UWP. UWP is completely useless now as no developer would ever want to make apps using this platform. There is little incentive to port apps to the now-dead Windows 10 Mobile, or bring app from there to PC. Now Microsoft is being forced to embrace the much inferior PWA, only because UWP has failed. To add fuel to fire, Google has just released Flutter to compete against Xamarin!

Edge. Most of the internet browsing is done on phones, not on PCs, and consequently Edge is bound to lose market share. Releasing Edge on iOS and Android is futile–why would anyone download and use Edge on iOS or Android when they can use the native browsers that come with these platforms? And by using Chrome or Safari on phones, users won’t be able to sync their history and bookmarks with Edge in Windows PCs. Even if they download Edge on iOS and Android to use this feature, Windows-to-Windows syncing is much superior to Windows-to-iOS or Windows-to-Android syncing. Bing is also going to lose market because of no mobile.

Cortana. Again, voice assistants only make sense on phones, which you can carry anywhere. Cortana on Android and iOS has many limitations, and no one would use it anyway because there’s Google Now and Siri that come baked into their respective platforms.

Groove. People listen to music on their phones. Nothing more needs to be said.

Ebooks. Like Groove, ebooks will failed too. That’s the whole point of ebooks – they are read on ebooks on handheld devices like tablets and phones, not on laptops or desktops.

Maps. Bing Maps will eventually die as people need maps only when moving around.

Linking with PC. Why would users want to install Cortana on iOS or Android just to see notifications coming from their PCs? The new option for linking iPhones or Android phones is extremely cumbersome and buggy.
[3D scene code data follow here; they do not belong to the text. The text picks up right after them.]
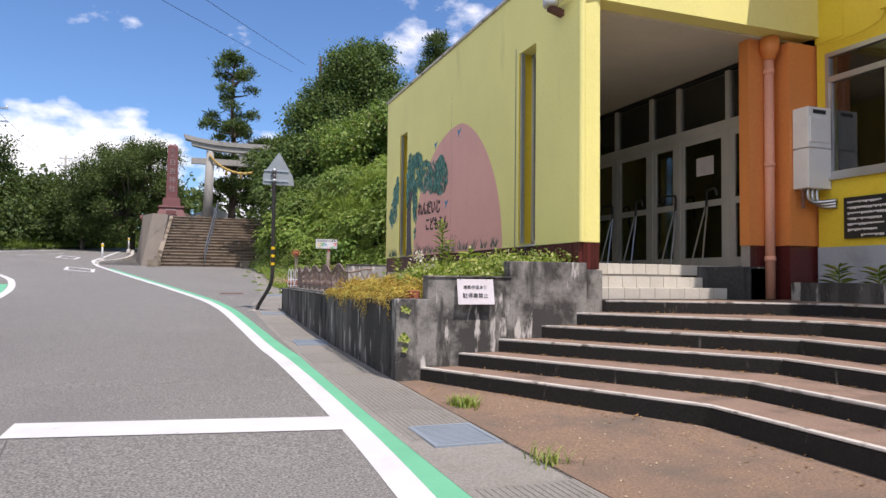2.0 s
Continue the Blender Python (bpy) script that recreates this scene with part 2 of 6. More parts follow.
M_MURAL_GREY = surface("mural_grey_green", (0.16, 0.17, 0.14), (0.24, 0.25, 0.2), 30, 4, 0.7, 0.05)
M_MURAL_BLUE = surface("mural_blue", (0.03, 0.22, 0.42), (0.05, 0.29, 0.5), 30, 4, 0.7, 0.05)
M_BLACK_PAINT = surface("black_lettering", (0.02, 0.018, 0.018), (0.04, 0.036, 0.036), 30, 4, 0.6, 0.05)
M_BROWN_TILE = surface("dark_red_brown_tile", (0.085, 0.018, 0.018), (0.13, 0.028, 0.025), 30, 4, 0.25, 0.05, vary=0.35)
M_GROUT = surface("pale_grout", (0.3, 0.27, 0.25), (0.42, 0.39, 0.36), 50, 3, 0.9, 0.1)
M_CEILING = surface("porch_ceiling_paint", (0.6, 0.57, 0.5), (0.68, 0.65, 0.57), 20, 0.7, 0.8, 0.05)
M_BLUE_GREY = surface("blue_grey_plinth_paint", (0.36, 0.39, 0.45), (0.44, 0.47, 0.53), 30, 0.8, 0.8, 0.1, stain=((0.26, 0.27, 0.3), 0.55, 0.75, 1.2))
M_WHITE_PAINT = surface("white_paint", (0.74, 0.73, 0.71), (0.82, 0.81, 0.79), 30, 1.5, 0.6, 0.05)
M_ALUMINIUM = surface("aluminium_frame", (0.5, 0.5, 0.5), (0.6, 0.6, 0.6), 80, 2, 0.4, 0.03, metal=0.75)
M_GREY_ALU = surface("painted_grey_frame", (0.5, 0.49, 0.47), (0.58, 0.57, 0.55), 60, 2, 0.5, 0.03)
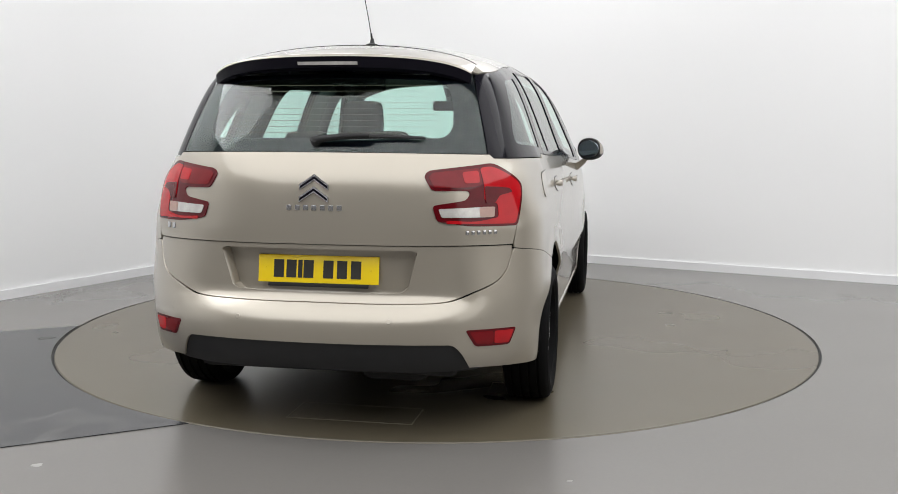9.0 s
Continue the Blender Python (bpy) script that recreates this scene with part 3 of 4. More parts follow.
    # cabin side: one lining from the front doors to the boot, open at the windows
    panel("cabin_lining", [(0.93, 0.35), (0.93, 1.0)] + F_FRAME[1:6] + R_FRAME[0:3] + D_PANEL[0:5] + [(-1.99, 1.134), (-1.98, 0.8), (-1.0, 0.79), (-0.93, 0.35)], TRIM, car, "grey cabin side lining", side=side,
          holes=[[(0.72, 1.06), (0.70, 1.10), (0.59, 1.235), (0.44, 1.385), (0.33, 1.445), (0.2, 1.485), (-0.05, 1.50), (-0.02, 1.105), (0.3, 1.082)],
                 [(-0.245, 1.505), (-0.955, 1.495), (-1.015, 1.49), (-1.115, 1.150), (-0.215, 1.118)], [(x * 0.93 - 0.105, z * 0.9 + 0.131) for x, z in D_PANE]], inset=0.055, depth=0.075, step=0.045)


for side in LEFT_RIGHT:
    flank(side)

fuel = panel("fuel_flap_gap", FUEL, SHELL, car, "dark gap round the fuel flap", side=-1, inset=-0.0016, depth=0.004, step=0.012)
panel("fuel_flap", [(x * 0.980 - 0.0298, z * 0.965 + 0.0350) for x, z in FUEL], PAINT, car, side=-1, inset=-0.004, depth=0.004, step=0.012, grow=0.0005)

# tail
tailgate = panel("tailgate", GATE_UPPER, PAINT, car)
panel("lower_skin", GATE_LOWER, PAINT, tailgate, inset=0.005, holes=[PLATE_RECESS], depth=0.066, step=0.02)
panel("plate_recess", PLATE_RECESS, PAINT, tailgate, inset=0.062, depth=0, grow=0.014)
panel("rear_window", REAR_GLASS, GLASS, tailgate, "wide green tinted rear window", inset=0.003, depth=0.004)
glass_hole = whole_end([(TAIL, 1.212), (-2.25, 1.210), (-2.15, 1.214), (-2.105, 1.25), (-2.085, 1.31), (-2.072, 1.38), (-2.08, 1.425), (-2.14, 1.446), (TAIL, 1.455)], TAIL)
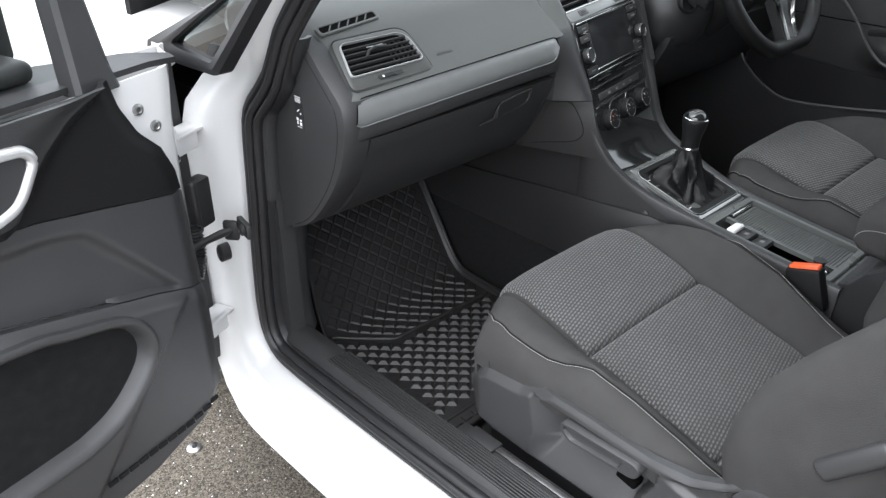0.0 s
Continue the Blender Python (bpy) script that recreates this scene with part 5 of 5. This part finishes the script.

Skype and messaging. Skype was nicely and successfully integrated with the Message app of Windows 10 Mobile, a feature they later removed. Then there was Messaging Everywhere that allowed sending text messages from PC through Windows phone. This too was killed before being officially released.

Office and OneNote. Microsoft Office is popular, no doubt. But on Android, there is Google Docs and Sheets that come pre-installed in the phone. People would use that instead, and not bother to download Word, Excel, etc.

Background syncing. One of the most frustrating experiences when using such apps as OneNote and To-Do is that the notes or to-dos don’t sync in the background. You have to open the app for the syncing to start! Had there been mobile, apps such as OneNote and To-Do could have been integrated into Windows 10 to allow background syncing. People instead use native notes and reminder apps of iOS and Android.

So you see, Microsoft is being beaten in all of the above services. With no Windows phones on the market, less people will use Edge, Cortana, Bing, Bing Maps, Groove, ebooks, Skype, Office, Outlook, OneNote, To-Do, buy apps from the Microsoft Store, and, most importantly, make apps for the Microsoft Store.

Because someone at Microsoft does not get why the world needs a third ecosystem.